Entries with animation source code:
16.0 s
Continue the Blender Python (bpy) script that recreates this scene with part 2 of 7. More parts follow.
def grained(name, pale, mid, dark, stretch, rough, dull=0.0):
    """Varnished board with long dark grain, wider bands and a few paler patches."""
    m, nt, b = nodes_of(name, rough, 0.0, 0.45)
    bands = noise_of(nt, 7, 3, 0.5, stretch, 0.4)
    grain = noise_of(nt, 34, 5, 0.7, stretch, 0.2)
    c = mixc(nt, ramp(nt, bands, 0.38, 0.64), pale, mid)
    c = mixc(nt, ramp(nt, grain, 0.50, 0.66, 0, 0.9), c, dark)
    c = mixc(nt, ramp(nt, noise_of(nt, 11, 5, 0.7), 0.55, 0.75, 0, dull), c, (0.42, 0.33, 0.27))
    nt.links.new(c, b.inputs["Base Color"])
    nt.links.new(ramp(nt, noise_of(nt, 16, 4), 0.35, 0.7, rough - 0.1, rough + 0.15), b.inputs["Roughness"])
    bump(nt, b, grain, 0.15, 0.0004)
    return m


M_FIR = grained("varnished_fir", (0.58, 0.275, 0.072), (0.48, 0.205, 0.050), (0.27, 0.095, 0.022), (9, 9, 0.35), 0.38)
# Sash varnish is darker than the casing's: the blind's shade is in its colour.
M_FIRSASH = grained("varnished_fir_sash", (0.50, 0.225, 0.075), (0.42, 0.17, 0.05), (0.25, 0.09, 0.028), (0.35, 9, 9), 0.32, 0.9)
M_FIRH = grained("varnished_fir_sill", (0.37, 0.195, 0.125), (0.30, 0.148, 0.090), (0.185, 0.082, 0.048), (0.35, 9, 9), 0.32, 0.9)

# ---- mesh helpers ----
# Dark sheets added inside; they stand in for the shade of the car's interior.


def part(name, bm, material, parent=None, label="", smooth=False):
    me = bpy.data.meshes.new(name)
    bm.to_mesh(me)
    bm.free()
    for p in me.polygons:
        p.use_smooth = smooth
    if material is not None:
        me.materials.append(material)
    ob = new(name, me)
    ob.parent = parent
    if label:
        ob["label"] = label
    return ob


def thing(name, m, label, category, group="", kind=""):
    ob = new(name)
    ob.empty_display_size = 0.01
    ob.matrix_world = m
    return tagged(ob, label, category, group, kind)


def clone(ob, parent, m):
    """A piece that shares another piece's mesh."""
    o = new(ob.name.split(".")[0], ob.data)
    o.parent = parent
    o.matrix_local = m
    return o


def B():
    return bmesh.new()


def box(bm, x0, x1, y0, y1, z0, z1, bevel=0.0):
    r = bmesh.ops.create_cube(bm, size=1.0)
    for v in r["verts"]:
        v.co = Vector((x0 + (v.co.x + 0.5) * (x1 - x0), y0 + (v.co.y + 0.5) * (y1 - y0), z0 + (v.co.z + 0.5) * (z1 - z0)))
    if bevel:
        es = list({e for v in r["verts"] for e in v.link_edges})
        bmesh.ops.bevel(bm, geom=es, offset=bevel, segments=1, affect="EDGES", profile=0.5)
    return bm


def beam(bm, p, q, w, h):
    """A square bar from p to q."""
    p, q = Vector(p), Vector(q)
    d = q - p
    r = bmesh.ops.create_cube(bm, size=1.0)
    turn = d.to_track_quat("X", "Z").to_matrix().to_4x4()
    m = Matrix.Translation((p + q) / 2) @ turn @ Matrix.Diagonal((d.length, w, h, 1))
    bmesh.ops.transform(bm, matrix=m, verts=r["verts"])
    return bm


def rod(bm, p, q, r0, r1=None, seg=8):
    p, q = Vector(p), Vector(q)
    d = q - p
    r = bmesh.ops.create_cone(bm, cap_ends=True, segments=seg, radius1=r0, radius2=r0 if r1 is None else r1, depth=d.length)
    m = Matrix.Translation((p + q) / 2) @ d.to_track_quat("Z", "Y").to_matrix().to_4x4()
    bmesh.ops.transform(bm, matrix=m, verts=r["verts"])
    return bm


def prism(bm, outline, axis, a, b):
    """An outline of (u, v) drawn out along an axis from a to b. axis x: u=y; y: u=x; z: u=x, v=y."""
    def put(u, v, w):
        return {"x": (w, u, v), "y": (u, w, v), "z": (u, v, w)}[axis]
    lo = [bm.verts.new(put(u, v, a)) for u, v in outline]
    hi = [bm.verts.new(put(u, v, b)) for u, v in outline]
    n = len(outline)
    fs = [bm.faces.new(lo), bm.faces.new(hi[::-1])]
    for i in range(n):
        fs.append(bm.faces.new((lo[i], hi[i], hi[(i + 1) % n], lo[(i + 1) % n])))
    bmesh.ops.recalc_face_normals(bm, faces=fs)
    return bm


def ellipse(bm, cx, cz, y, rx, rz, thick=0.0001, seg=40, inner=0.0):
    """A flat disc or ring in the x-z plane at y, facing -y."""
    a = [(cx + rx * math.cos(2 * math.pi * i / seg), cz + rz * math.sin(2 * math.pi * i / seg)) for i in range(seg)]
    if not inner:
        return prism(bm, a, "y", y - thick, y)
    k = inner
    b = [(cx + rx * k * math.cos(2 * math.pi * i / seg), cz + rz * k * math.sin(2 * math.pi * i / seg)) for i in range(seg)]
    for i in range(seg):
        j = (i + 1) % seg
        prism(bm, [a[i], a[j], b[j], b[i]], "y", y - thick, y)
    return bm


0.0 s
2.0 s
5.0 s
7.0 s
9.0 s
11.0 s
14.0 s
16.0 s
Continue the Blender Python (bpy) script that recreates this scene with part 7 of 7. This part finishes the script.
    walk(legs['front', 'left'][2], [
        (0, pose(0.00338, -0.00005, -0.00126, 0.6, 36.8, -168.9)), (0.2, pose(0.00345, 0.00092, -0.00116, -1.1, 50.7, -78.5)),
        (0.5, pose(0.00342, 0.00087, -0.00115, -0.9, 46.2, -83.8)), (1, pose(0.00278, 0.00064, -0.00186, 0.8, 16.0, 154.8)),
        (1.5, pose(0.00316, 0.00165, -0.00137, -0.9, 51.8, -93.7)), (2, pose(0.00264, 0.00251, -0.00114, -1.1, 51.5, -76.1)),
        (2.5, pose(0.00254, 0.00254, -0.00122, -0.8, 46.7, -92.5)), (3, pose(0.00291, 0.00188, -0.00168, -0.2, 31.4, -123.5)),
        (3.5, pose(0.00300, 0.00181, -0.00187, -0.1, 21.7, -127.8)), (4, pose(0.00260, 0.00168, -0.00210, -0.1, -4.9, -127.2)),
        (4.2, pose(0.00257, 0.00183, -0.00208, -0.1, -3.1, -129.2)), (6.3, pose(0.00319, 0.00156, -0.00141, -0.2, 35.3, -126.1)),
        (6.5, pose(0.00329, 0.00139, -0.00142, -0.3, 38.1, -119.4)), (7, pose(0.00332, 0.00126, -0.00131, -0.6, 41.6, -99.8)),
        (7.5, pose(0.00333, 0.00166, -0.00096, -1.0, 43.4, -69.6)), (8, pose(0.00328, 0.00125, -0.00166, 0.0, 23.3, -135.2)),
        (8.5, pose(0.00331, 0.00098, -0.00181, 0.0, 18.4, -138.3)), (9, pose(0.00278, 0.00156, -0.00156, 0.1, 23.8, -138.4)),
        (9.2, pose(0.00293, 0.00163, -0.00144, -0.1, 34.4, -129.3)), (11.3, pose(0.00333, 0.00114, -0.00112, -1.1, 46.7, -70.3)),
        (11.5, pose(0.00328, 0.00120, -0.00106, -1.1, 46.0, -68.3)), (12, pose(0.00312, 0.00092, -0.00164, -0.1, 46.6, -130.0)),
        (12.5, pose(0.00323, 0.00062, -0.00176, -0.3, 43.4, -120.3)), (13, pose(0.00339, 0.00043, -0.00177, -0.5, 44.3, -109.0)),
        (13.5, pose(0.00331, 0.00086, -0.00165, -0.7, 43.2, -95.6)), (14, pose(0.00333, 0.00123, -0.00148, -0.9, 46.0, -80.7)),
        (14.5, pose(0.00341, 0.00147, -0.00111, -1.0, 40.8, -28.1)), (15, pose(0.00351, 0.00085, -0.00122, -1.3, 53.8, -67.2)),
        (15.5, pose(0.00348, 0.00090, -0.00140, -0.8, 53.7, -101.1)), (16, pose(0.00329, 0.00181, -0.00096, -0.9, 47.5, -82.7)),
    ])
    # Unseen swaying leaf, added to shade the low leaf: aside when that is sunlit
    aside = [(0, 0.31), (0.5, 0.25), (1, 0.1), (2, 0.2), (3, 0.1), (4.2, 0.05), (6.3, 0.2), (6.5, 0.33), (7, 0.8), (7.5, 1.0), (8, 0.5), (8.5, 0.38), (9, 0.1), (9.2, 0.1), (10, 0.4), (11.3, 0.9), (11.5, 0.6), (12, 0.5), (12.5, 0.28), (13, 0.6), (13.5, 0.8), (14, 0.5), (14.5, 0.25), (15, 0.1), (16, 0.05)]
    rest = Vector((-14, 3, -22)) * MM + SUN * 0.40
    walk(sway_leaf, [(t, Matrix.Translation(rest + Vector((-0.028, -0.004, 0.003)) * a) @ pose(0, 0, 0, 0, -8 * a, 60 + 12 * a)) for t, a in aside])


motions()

> _EXERCISE PROMPT_: Using the entries shown above, reproduce verbatim the lines from the line bearing "More parts follow." to the line bearing "# ---- mesh helpers", inclusive.

> _ANSWER BELOW_:
Continue the Blender Python (bpy) script that recreates this scene with part 2 of 7. More parts follow.
def grained(name, pale, mid, dark, stretch, rough, dull=0.0):
    """Varnished board with long dark grain, wider bands and a few paler patches."""
    m, nt, b = nodes_of(name, rough, 0.0, 0.45)
    bands = noise_of(nt, 7, 3, 0.5, stretch, 0.4)
    grain = noise_of(nt, 34, 5, 0.7, stretch, 0.2)
    c = mixc(nt, ramp(nt, bands, 0.38, 0.64), pale, mid)
    c = mixc(nt, ramp(nt, grain, 0.50, 0.66, 0, 0.9), c, dark)
    c = mixc(nt, ramp(nt, noise_of(nt, 11, 5, 0.7), 0.55, 0.75, 0, dull), c, (0.42, 0.33, 0.27))
    nt.links.new(c, b.inputs["Base Color"])
    nt.links.new(ramp(nt, noise_of(nt, 16, 4), 0.35, 0.7, rough - 0.1, rough + 0.15), b.inputs["Roughness"])
    bump(nt, b, grain, 0.15, 0.0004)
    return m


M_FIR = grained("varnished_fir", (0.58, 0.275, 0.072), (0.48, 0.205, 0.050), (0.27, 0.095, 0.022), (9, 9, 0.35), 0.38)
# Sash varnish is darker than the casing's: the blind's shade is in its colour.
M_FIRSASH = grained("varnished_fir_sash", (0.50, 0.225, 0.075), (0.42, 0.17, 0.05), (0.25, 0.09, 0.028), (0.35, 9, 9), 0.32, 0.9)
M_FIRH = grained("varnished_fir_sill", (0.37, 0.195, 0.125), (0.30, 0.148, 0.090), (0.185, 0.082, 0.048), (0.35, 9, 9), 0.32, 0.9)

# ---- mesh helpers ----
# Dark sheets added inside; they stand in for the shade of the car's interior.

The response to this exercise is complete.